Wednesday, August 03, 2005

The Dress Code


The holidays are once again approaching. The one time of the year when it is acceptable to throw off the stifling yoke of our Chassidus delectus and officially put time and effort into having a good time. A holiday village is chosen from the list of places where it is known a minyan (ten men who get together for prayers) will be available locally. Ostensibly this is because one is supposed to pray with the required forum every morning and evening but my suspicious mind keeps noticing that the ones so extremely careful to have a minyan nearby are often the same ones who, when in town, prefer to chat with their friends outside while the ten get their job done inside.

The next thing to arrange is the wardrobe. Those who know Chassidim well will know that sartorially we are still somewhere in the darkest regions of sub-civilised Europe; our trademark long, dark suits now, ironically, being produced by the Hungarians as they break all records in dragging themselves forcefully into the very centre of the developed world. Those who know Chassidim intimately will know that our fashion statement carries on through all the way to the North Pole, by way of knee length white knickerbockers. Still, come August, and with the fumes of the Hill replaced by the bracing sea air, they put their hair up under a baseball cap, remove their topcoats and tread out incognito in their baggy suit pants, white shirts, pale yellow tzitzis and tailored waistcoats, often with a pair of clip-on sunglasses to make them look real cool.
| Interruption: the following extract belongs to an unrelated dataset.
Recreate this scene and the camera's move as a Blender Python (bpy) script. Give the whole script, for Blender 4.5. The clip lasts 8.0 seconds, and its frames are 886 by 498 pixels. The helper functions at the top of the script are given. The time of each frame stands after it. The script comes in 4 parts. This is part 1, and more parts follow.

Actually, although I do scoff a little, I do owe much to my garb. The Chassidic dress code by being so distinctive and quaint does look, to the lay person, like it conceals a Rabbi within. In the years that I was studying outside London I used to ride the train a lot. On the long inter-city rides I used to enjoy striking up conversation with fellow passengers. The atmosphere and the very fact that we knew we would never see or hear from one another again was conducive to some very frank and open conversations with people who must have felt they were talking to a Rabbi.

I spent hours counseling people for a multitude of sins I know nothing about. I once spoke to an Irish man who wanted me to agree with him that even when he used contraceptives against the wishes of his ‘Holy Father’ it was not wrong if he did not feel it was wrong. He called them French letters and I of course had no idea what he was on about. I agreed with him wholeheartedly that God would not mind him using his letters at all as long as he felt it was right - although as a Brit I secretly felt He would much prefer a letter from any other nation!

I was also recently surprised to learn that because we are seen as gentlemen of the cloth we are also privileged to be treated as such by many goyim. Just as it is not cricket to hit a woman but it is cricket to hit on her the same is true for a Rabbi. Indeed I must now begin to suppose that it is not only due to my winning ways that I have managed to sail unscathed through the storms my reckless tongue has sometimes unleashed.

I hope that my fellow Chassidim, as they hit the coast this year, will have the good sense to realize the impression they are making and appreciate and return any favour wherever they meet it. I pray even more fervently that they don’t abuse it, Heaven forbid, in a time when in the eyes of many the difference between one religious fanatic and another is only kappel-thin. My final prayer is that whatever they do they should please, please do it in a different village to the one I’ll be in.